UBC-DSCI / introduction-to-datascience-python

Open Source Textbook for DSCI100: Introduction to Data Science in Python
https://python.datasciencebook.ca
Other
12 stars 9 forks source link

Include ipynb or PR deploy previews for easier PR review of charts #6

Closed joelostblom closed 1 year ago

joelostblom commented 2 years ago

To review PRs efficiently, I think it would be great to see the charts in the PR itself. The most common approach I use to this is to commit the ipynb with outputs, but using deploy previews would also work (I am open to other suggestions of course).

  1. The first option means that we would work in the ipynb and use md or py as the paried format (I don't think we need to work in three formats)? Or is there a benefit with including py file on top of those two for the PR reviews (we can always automatically generate them later)?

    We could change the formats to this:

    formats = "ipynb,md///md:myst"
    
    # If we wanted py also, we could do this but there will be many files in each PR
    formats = "ipynb,md///md:myst,py///py:percent"

    The md///md:myst above puts the md files in a separate subfolder so that source looks less busy. I guess it would be formats: ipynb,md///md:myst in the yaml header but we might need to experiment with the number of slashes there. I think it is a good idea with a folder for the py files if we stick with the current myst + py combo as well

    We could use alt.renderers.enable('mimetype') to include Altair charts as images. This is the simplest to render charts in an ipynb file on GitHub, but for the charts to show up in Jupyter book we need to turn off autobuilding of the book and commit the ipynbs with output.

  2. Use automatic deploy previews of the book in each PR (we should probably do this anyways, not just for the charts). With this approach, we only need to handle the special case of using the data_server backend when working with large data (if this is part of the book). For notebooks where we are planning to use this backend, we could include alt.renderers.enable('svg') to show svg representation of the charts which will work in Jupyter Book even when there is no live Python kernel.

I prefer the second approach, since it requires less extra stuff than solution 1. What do you all think?

joelostblom commented 2 years ago

Sorry for the many edits. I updated my comment above a few times to improve and more clearly express the solution I suggest.

joelostblom commented 2 years ago

I thought of an easier way to do this, so I updated my comment above with that suggestion.

trevorcampbell commented 1 year ago

@joelostblom what is involved in an "automatic deploy preview" ?

My suggestion is that we just check out the PR'd branch, run build_html.sh, and view it in our own browser.

But if there is something nicer than that (with visual diffs, for example) let me know.

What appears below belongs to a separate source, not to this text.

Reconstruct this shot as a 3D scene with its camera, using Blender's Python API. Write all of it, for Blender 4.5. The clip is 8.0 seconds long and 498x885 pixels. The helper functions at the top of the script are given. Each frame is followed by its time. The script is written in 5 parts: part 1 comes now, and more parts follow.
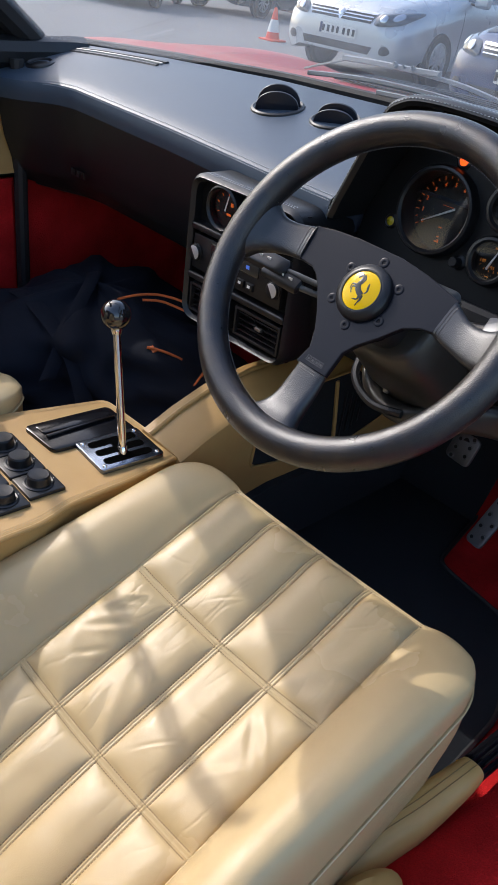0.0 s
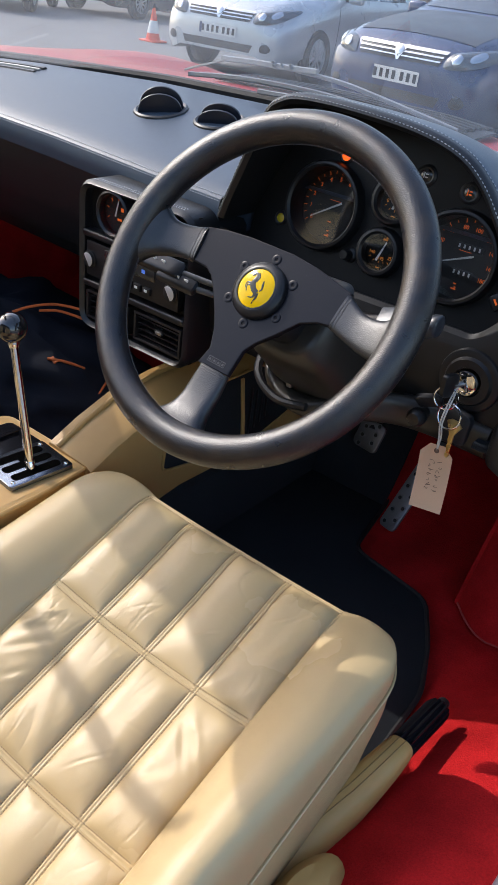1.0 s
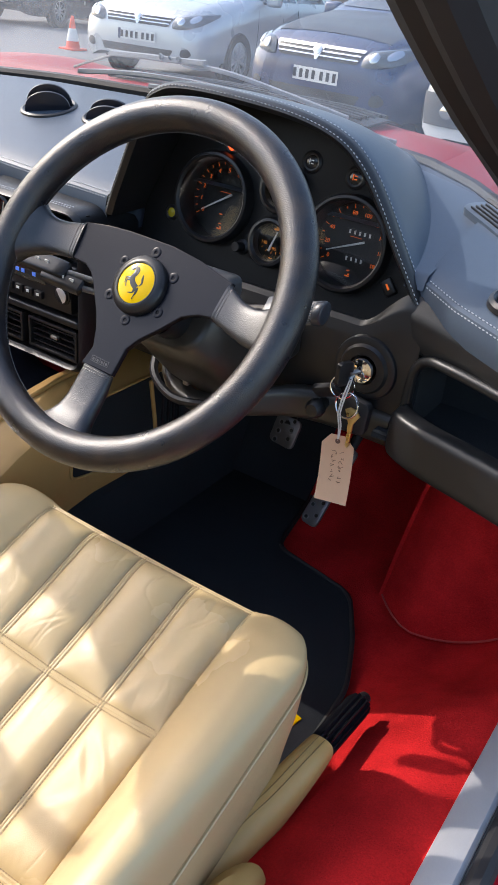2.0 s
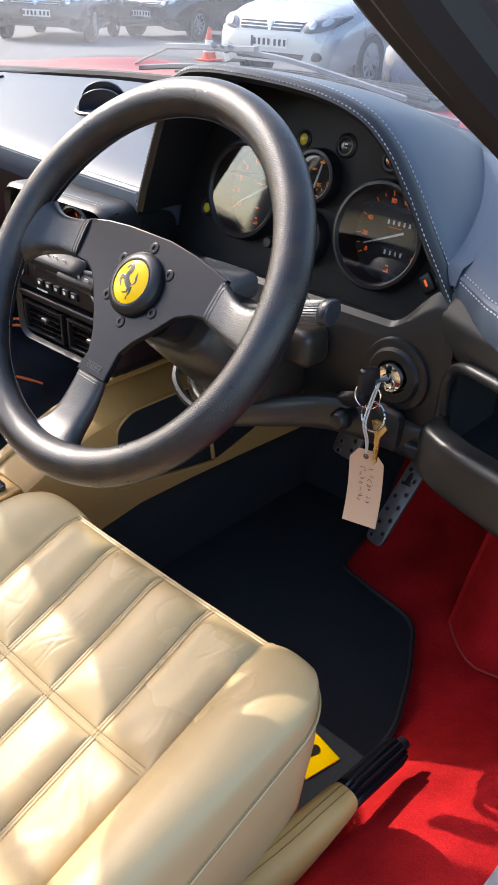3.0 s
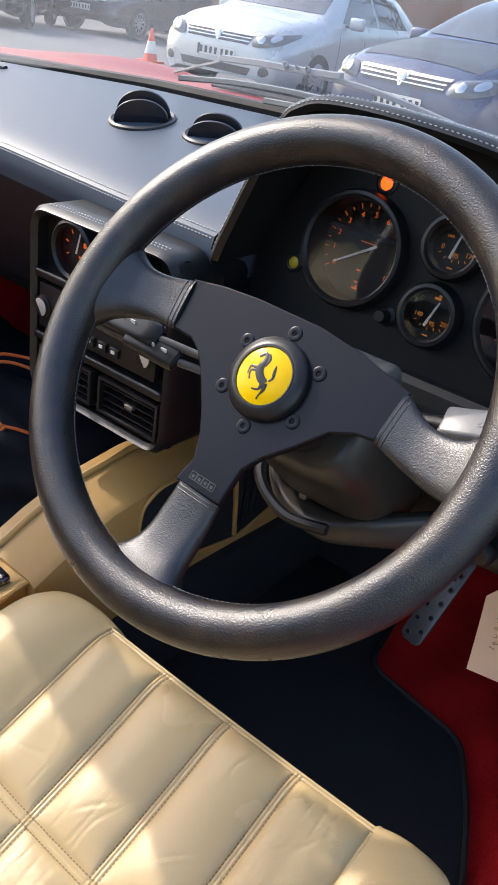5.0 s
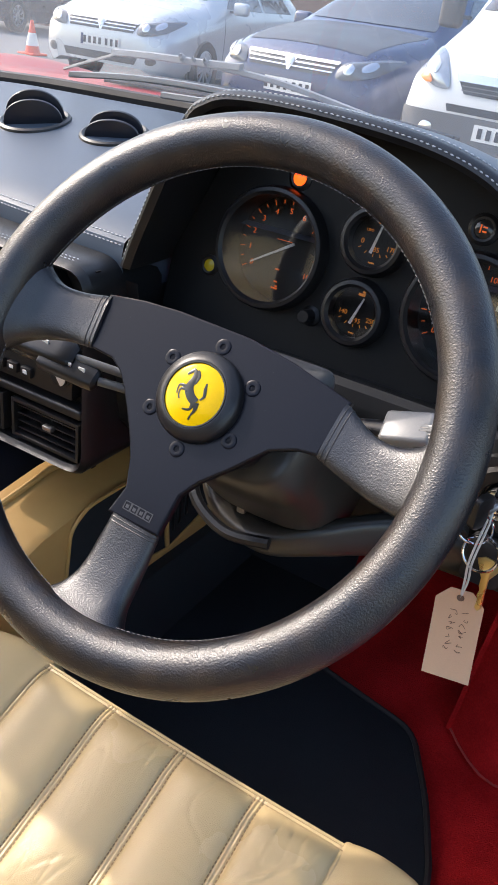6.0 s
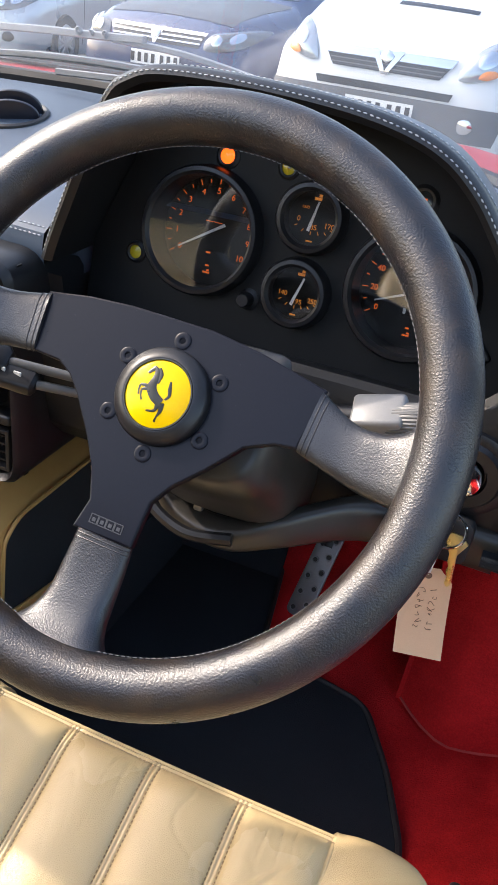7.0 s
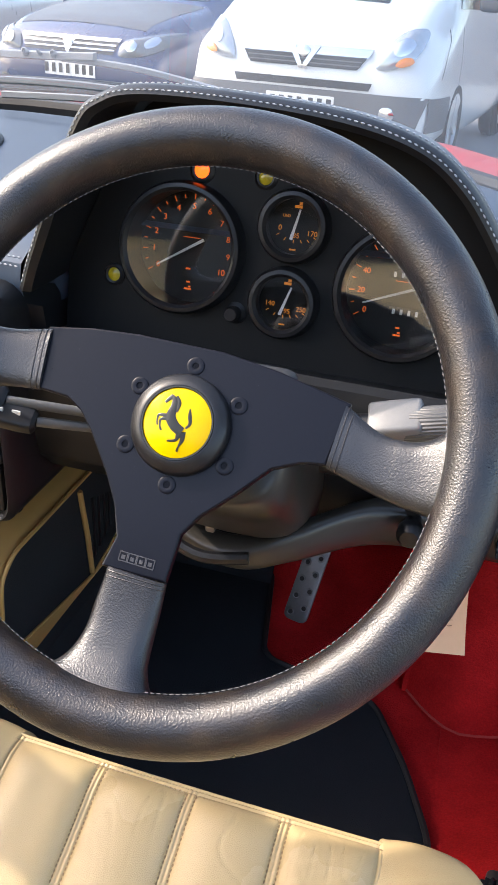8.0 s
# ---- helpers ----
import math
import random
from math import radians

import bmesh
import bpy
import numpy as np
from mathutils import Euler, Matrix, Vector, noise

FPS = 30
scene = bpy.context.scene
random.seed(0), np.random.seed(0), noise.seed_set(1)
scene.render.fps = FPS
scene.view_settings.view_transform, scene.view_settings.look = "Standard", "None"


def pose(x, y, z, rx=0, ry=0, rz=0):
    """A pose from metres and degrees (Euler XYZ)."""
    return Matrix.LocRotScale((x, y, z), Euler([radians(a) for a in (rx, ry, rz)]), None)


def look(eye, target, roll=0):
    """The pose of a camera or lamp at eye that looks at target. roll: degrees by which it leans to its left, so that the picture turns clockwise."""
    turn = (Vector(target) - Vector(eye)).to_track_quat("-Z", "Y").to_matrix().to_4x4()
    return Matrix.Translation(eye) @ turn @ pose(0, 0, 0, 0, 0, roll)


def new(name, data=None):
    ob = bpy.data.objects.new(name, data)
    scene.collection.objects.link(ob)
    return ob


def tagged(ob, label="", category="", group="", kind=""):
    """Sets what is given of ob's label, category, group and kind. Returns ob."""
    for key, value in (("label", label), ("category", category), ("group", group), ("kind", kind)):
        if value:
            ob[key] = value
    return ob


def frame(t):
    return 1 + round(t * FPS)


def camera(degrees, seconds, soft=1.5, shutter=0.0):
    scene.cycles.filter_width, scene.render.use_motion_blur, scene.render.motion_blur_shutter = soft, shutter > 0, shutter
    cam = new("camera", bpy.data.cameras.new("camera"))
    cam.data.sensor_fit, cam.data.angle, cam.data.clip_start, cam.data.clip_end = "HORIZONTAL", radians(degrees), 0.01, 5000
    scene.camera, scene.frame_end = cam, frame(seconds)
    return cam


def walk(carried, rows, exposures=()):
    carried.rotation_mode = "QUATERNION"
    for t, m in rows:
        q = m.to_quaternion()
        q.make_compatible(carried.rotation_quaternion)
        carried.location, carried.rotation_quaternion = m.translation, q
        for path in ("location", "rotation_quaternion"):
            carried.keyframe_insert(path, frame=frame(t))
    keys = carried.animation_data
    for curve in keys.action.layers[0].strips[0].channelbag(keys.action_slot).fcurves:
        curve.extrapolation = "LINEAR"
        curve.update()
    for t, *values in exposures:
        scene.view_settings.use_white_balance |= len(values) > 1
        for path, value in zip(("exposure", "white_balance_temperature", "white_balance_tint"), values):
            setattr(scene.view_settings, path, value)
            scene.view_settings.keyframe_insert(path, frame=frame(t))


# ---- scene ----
cam = camera(34.0, 8.0)
PATH = [
    (0, (0.441, -0.609, 0.974), (-0.712, 0.646, -0.072), 8.3),
    (0.5, (0.444, -0.605, 0.975), (-0.638, 0.72, -0.061), 7.6),
    (1, (0.446, -0.607, 0.977), (-0.554, 0.792, -0.045), 7.3),
    (1.5, (0.46, -0.601, 0.975), (-0.441, 0.878, -0.025), 6.9),
    (1.7, (0.462, -0.593, 0.972), (-0.432, 0.891, -0.026), 6.3),
    (2.8, (0.534, -0.434, 0.939), (-0.542, 0.914, -0.074), 2.8),
    (3, (0.529, -0.427, 0.938), (-0.635, 0.85, -0.07), 1.6),
    (3.5, (0.468, -0.431, 0.928), (-0.757, 0.786, -0.081), 2.6),
    (4, (0.371, -0.42, 0.922), (-0.813, 0.837, -0.087), 5.1),
    (4.5, (0.306, -0.418, 0.93), (-0.777, 0.937, -0.066), 8.0),
    (4.7, (0.291, -0.407, 0.927), (-0.744, 0.992, -0.058), 8.9),
    (5.8, (0.244, -0.392, 0.917), (-0.659, 1.107, -0.051), 7.2),
    (6, (0.242, -0.378, 0.923), (-0.584, 1.162, -0.049), 7.5),
    (6.5, (0.224, -0.364, 0.915), (-0.463, 1.242, -0.06), 7.0),
    (7, (0.188, -0.374, 0.915), (-0.39, 1.264, -0.076), 7.1),
    (7.5, (0.164, -0.384, 0.916), (-0.339, 1.275, -0.083), 6.2),
    (8, (0.143, -0.377, 0.919), (-0.317, 1.303, -0.064), 3.5),
]
walk(cam, [(t, look(eye, target, roll)) for t, eye, target, roll in PATH],
     [(0.0, 1.08, 6150, 12), (1.0, 1.18, 6250, 12), (1.5, 1.33, 6350, 12), (3.0, 1.76, 6600, 13), (3.5, 1.58, 6600, 13), (4.5, 1.5, 6500, 12), (6.0, 1.66, 6600, 13), (8.0, 2.08, 6800, 13)])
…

joelostblom commented 1 year ago

The nice part with automatic deploy previews is that we would not need to build anything to review the PRs, there will be a link to a live jupyter book site with the latest changes. I set up an example in https://github.com/UBC-DSCI/introduction-to-datascience-python/pull/44. There are no visual diffs, just the convenience of not building locally each time we are reviewing.

joelostblom commented 1 year ago

We decided against having these and building the book manually on each PR instead via docker.